Widerspruchsbescheide sind den Beteiligten zuzustellen (§ 85 Abs. 3 SGG). Zuzustellen ist nach den §§ 2 bis 15 des Verwaltungszustellungsgesetzes (VwZG) vom 3. Juli 1952 (§ 63 Abs. 2 SGG; § 27 Abs. 3 VerwVG idF des Dritten Gesetzes zur Änderung und Ergänzung des Kriegsopferrechts - 3. NOG - vom 28. Dezember 1966). Andere Formen der Zustellung, wie sie § 27 Abs. 2 VerwVG idF vor dem 3. NOG (aF) für Bescheide der Versorgungsbehörden vorsah, gibt es nicht mehr. Das Urteil des 9. Senats des Bundessozialgerichts (BSG) vom 13. Januar 1969 (SozR Nr. 9 zu § 85 SGG) über die Zustellung eines Widerspruchsbescheids "in erleichterter Form" beruht auf der Anwendung des § 27 Abs. 2 VerwVG aF und ist daher im vorliegenden Fall ohne Bedeutung. Die Rechtsauffassung des Berufungsgerichts darüber, daß vorliegend die Übersendung durch eingeschriebenen Brief gegen Rückschein genügt, stimmt zwar mit der früheren Rechtsprechung des BSG (vgl. auch Beschluß vom 27. Oktober 1970 - 8 RV 631/69 -) überein. Diese Rechtsprechung aber kann insbesondere nach der Änderung des Verwaltungszustellungsgesetzes durch das Gesetz vom 19. Mai 1972 (BGBl I S. 789) nicht aufrechterhalten werden, wie der 9. Senat in der Entscheidung vom 31. Januar 1973 - 9 RV 706/71 - (SozR Nr. 1 zu § 14 VwZG) entschieden hat. Dem schließt sich der erkennende Senat an. Danach ist der Wohnsitz des Klägers, wenn er auch innerhalb der Grenzen des deutschen Reiches vom 1. Januar 1937 liegt, jetzt Ausland. Die Zustellung im Ausland durch Aufgabe eines eingeschriebenen Briefes mit Rückschein war ungesetzlich, weil sie gegen die zwingende Vorschrift des § 14 VwZG verstieß. Inzwischen ist durch die Einfügung des § 15 Abs. 5 Satz 2 VwZG klar und vor allen Dingen sichergestellt, daß bei einer öffentlichen Zustellung wegen Wohnsitzes im Ausland der Zustellungsempfänger auf dem Postwege von der öffentlichen Zustellung und dem Inhalt des zuzustellenden Schriftstücks unterrichtet wird.

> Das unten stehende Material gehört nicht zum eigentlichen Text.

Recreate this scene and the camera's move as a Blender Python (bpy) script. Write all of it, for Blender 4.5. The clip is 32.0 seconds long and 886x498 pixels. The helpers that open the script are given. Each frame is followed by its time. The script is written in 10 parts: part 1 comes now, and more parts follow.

Infolgedessen ist das Berufungsgericht zu Unrecht davon ausgegangen, daß hier die Klagefrist versäumt worden ist. Es hat mithin das Verfahren verkannt, in welchem es entschieden hat (vgl. BSG 4, 200 ff, 201). Es hätte sich nicht darauf beschränken dürfen, zu prüfen, ob etwa Wiedereinsetzungsgründe gem. § 67 BVG vorliegen. Vielmehr hätte es den Anspruch des Klägers sachlich prüfen und eine Sachentscheidung fällen müssen und nicht lediglich eine Prozeßentscheidung des SG bestätigen dürfen. Da sonach der noch erkennbar gerügte wesentliche Mangel des des Verfahrens vorliegt und es dem Revisionsgericht verwehrt ist, selbst Feststellungen zu treffen, war die Sache wie geschehen an das LSG zurückzuverweisen.

Die Entscheidung über die Kosten bleibt dem Urteil vorbehalten, welches das Verfahren abschließen wird.